→ Aim
The data below holds a line containing "2 of 5. More parts follow." and a line containing "0.11)], 0.5, 0.35)"; please quote exactly those two lines and every line between them, and nothing else.

Scene script records:
□ □ □ □
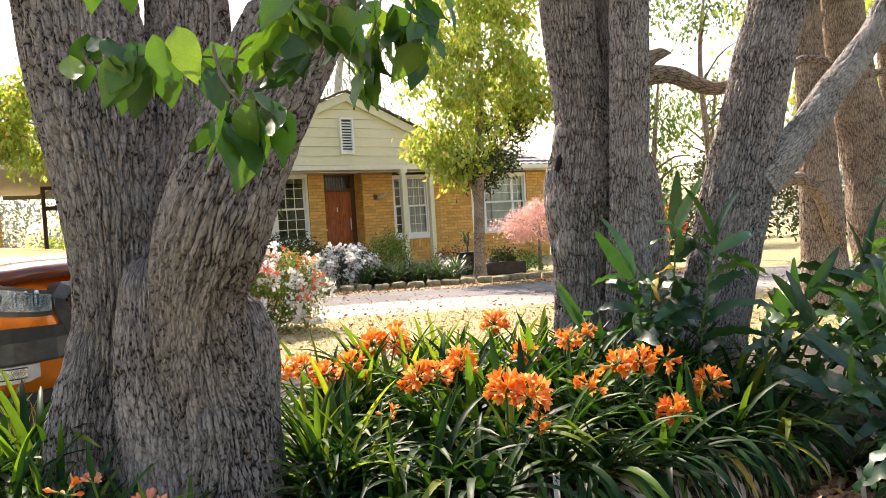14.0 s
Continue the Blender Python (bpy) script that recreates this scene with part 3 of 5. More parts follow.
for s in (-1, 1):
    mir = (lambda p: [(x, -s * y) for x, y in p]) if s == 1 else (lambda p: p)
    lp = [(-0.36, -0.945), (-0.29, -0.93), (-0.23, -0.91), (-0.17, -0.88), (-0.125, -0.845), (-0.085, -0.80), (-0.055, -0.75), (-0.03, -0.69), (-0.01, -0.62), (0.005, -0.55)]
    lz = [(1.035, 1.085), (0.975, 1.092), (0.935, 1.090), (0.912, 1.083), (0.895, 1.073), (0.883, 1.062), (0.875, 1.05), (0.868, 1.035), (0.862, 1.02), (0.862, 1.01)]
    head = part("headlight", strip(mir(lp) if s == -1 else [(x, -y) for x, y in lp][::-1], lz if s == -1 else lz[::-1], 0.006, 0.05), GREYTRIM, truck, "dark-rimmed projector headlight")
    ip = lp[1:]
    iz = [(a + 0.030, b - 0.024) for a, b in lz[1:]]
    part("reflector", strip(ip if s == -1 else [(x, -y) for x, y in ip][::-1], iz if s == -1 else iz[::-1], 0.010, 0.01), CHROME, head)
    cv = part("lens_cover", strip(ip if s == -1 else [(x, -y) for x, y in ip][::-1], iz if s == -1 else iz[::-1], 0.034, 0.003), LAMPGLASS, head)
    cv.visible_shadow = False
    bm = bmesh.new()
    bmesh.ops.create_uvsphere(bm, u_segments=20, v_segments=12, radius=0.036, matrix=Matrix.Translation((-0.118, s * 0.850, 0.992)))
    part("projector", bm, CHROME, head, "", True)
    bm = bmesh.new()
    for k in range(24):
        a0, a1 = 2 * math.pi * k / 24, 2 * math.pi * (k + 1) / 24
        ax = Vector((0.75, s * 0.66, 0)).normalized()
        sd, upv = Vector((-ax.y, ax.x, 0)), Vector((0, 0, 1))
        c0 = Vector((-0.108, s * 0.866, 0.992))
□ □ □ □
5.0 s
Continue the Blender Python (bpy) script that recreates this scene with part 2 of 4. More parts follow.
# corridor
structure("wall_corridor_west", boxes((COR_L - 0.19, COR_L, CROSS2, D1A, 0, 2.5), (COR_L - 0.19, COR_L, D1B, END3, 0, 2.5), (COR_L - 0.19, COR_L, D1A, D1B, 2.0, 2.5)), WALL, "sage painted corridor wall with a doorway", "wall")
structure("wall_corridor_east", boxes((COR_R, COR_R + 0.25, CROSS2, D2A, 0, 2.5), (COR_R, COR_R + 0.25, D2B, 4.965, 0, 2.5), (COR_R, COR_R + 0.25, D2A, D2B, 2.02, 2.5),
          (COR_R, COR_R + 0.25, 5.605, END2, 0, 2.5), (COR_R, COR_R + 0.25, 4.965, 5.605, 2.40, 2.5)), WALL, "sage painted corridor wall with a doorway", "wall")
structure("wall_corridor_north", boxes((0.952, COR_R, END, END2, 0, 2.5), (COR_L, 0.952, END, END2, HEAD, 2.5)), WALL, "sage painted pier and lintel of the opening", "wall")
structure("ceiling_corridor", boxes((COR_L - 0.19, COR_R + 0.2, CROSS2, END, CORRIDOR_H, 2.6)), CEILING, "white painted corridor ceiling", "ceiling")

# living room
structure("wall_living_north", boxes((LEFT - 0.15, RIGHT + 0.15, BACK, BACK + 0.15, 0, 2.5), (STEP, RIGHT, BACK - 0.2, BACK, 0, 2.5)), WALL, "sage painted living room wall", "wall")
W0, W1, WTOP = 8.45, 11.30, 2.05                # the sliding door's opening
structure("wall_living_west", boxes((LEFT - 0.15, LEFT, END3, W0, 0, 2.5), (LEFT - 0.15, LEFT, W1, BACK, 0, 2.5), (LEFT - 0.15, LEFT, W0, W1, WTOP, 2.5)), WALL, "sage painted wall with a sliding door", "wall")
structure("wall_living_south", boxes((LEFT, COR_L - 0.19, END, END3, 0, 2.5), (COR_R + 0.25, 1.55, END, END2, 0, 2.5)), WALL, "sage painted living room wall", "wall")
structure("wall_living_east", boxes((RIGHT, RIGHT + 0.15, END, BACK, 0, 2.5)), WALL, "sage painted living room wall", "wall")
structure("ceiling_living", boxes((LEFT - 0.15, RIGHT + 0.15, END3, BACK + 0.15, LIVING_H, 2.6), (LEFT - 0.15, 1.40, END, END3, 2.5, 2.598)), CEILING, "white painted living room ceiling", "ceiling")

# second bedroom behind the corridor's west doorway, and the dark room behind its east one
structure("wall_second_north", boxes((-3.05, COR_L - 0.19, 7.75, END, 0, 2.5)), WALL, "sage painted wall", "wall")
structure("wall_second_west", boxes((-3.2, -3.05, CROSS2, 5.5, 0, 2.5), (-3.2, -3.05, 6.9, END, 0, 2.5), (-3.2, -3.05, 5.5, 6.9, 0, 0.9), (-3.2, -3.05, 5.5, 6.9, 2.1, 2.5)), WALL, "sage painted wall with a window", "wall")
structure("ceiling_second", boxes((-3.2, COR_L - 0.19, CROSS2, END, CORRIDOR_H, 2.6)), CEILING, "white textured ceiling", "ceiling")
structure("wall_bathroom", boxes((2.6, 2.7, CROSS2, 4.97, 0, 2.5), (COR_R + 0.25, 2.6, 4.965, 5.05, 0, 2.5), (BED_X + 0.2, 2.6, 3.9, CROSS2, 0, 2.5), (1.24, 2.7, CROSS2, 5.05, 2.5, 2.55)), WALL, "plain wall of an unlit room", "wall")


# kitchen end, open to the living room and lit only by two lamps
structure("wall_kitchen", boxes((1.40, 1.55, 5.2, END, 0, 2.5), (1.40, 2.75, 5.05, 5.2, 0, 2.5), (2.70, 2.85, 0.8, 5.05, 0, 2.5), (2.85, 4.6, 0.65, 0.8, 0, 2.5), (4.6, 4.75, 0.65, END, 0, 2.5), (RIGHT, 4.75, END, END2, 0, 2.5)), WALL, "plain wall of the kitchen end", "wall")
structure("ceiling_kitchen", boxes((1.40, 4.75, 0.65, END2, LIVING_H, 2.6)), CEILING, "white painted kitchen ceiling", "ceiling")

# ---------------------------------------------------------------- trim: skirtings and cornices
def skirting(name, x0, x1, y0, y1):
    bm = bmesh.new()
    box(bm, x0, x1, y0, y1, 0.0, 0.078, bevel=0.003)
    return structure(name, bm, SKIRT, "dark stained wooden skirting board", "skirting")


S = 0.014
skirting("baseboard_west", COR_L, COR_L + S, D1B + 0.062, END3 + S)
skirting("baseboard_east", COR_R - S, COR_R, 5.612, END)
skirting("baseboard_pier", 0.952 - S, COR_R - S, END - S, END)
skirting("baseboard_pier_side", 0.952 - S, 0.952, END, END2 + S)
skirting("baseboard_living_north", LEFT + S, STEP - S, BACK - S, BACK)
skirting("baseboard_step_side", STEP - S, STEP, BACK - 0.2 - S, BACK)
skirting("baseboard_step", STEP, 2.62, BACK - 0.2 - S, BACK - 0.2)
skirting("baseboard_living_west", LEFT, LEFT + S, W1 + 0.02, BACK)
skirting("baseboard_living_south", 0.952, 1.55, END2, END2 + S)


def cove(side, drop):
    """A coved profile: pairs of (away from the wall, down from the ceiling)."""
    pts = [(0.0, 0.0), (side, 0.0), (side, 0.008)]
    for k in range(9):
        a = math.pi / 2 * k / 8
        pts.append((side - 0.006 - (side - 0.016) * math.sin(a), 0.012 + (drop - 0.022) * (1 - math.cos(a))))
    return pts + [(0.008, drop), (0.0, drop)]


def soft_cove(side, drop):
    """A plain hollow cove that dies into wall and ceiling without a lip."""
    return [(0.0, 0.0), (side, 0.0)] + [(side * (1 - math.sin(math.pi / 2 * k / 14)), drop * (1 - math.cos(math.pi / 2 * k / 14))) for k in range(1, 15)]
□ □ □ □
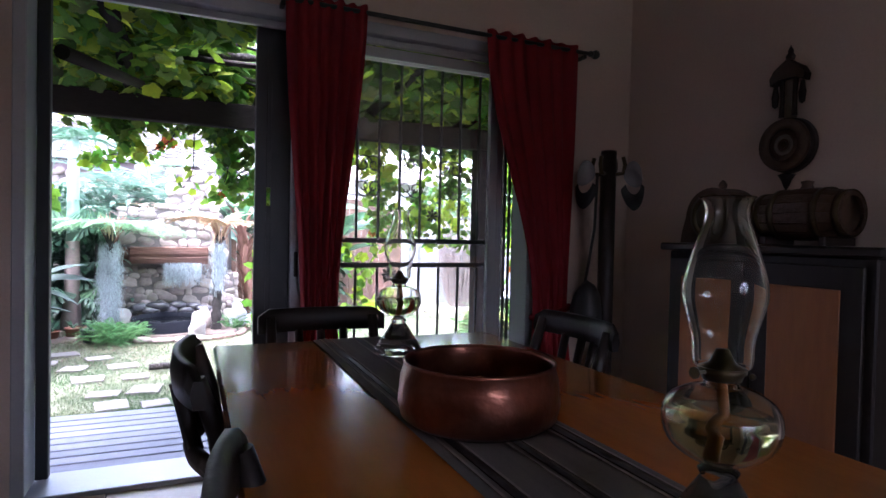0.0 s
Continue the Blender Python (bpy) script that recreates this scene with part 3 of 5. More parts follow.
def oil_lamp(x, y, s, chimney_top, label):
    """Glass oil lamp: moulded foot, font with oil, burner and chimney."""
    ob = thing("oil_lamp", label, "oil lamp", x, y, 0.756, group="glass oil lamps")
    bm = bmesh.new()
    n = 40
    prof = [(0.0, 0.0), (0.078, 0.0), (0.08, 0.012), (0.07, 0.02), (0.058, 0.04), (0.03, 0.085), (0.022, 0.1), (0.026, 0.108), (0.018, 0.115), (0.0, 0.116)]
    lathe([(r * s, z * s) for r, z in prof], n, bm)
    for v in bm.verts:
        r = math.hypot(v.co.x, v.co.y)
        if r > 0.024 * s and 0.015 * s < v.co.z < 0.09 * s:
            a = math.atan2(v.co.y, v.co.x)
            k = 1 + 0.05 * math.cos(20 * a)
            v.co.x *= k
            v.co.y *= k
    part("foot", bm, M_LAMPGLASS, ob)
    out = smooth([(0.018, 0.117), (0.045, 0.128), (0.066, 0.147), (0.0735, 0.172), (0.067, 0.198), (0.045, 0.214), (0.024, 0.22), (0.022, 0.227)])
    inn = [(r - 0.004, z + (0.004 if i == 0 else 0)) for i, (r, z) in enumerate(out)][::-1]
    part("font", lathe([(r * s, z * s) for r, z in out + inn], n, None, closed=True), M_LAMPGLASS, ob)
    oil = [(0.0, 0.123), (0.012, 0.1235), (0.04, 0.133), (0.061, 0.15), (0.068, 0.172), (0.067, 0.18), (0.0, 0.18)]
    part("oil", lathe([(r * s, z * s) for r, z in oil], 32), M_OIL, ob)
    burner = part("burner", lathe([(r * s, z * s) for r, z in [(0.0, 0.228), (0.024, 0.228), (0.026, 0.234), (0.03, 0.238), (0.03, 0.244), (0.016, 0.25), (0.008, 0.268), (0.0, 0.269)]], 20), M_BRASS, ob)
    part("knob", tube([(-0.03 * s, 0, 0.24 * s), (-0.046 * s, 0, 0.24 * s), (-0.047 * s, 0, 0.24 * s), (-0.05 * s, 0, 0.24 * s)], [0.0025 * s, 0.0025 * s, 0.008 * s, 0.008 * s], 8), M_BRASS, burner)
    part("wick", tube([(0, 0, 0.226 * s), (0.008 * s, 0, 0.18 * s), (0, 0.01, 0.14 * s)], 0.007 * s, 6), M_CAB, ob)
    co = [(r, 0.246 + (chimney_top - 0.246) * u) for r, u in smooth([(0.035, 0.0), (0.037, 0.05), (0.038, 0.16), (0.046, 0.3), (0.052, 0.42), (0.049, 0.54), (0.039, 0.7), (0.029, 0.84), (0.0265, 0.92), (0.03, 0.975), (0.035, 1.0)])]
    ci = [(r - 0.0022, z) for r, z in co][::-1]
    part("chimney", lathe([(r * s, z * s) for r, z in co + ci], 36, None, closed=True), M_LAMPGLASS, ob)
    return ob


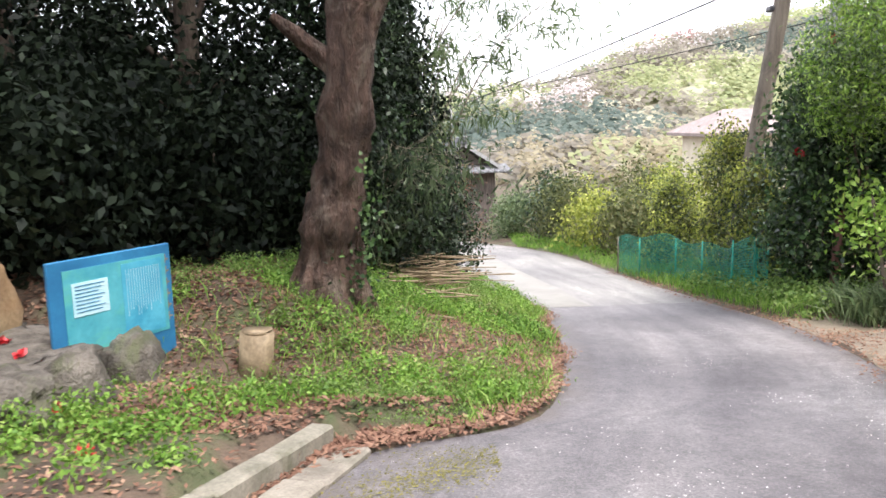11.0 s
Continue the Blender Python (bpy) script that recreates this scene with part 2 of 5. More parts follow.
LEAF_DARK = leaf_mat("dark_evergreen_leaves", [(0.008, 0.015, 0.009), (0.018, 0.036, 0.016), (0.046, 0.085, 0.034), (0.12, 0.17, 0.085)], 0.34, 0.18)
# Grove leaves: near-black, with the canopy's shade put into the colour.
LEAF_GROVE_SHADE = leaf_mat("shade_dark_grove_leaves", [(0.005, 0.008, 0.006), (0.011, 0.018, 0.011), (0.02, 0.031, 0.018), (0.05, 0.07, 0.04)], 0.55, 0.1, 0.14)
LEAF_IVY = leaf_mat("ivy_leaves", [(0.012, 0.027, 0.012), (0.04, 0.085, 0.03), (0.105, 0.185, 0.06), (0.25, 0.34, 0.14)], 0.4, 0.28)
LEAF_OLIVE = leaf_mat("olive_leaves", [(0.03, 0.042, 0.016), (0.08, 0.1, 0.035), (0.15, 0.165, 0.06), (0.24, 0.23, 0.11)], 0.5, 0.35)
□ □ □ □
→ Exercise output
Continue the Blender Python (bpy) script that recreates this scene with part 2 of 5. More parts follow.
LEAF_DARK = leaf_mat("dark_evergreen_leaves", [(0.008, 0.015, 0.009), (0.018, 0.036, 0.016), (0.046, 0.085, 0.034), (0.12, 0.17, 0.085)], 0.34, 0.18)
# Grove leaves: near-black, with the canopy's shade put into the colour.
LEAF_GROVE_SHADE = leaf_mat("shade_dark_grove_leaves", [(0.005, 0.008, 0.006), (0.011, 0.018, 0.011), (0.02, 0.031, 0.018), (0.05, 0.07, 0.04)], 0.55, 0.1, 0.14)
LEAF_IVY = leaf_mat("ivy_leaves", [(0.012, 0.027, 0.012), (0.04, 0.085, 0.03), (0.105, 0.185, 0.06), (0.25, 0.34, 0.14)], 0.4, 0.28)
LEAF_OLIVE = leaf_mat("olive_leaves", [(0.03, 0.042, 0.016), (0.08, 0.1, 0.035), (0.15, 0.165, 0.06), (0.24, 0.23, 0.11)], 0.5, 0.35)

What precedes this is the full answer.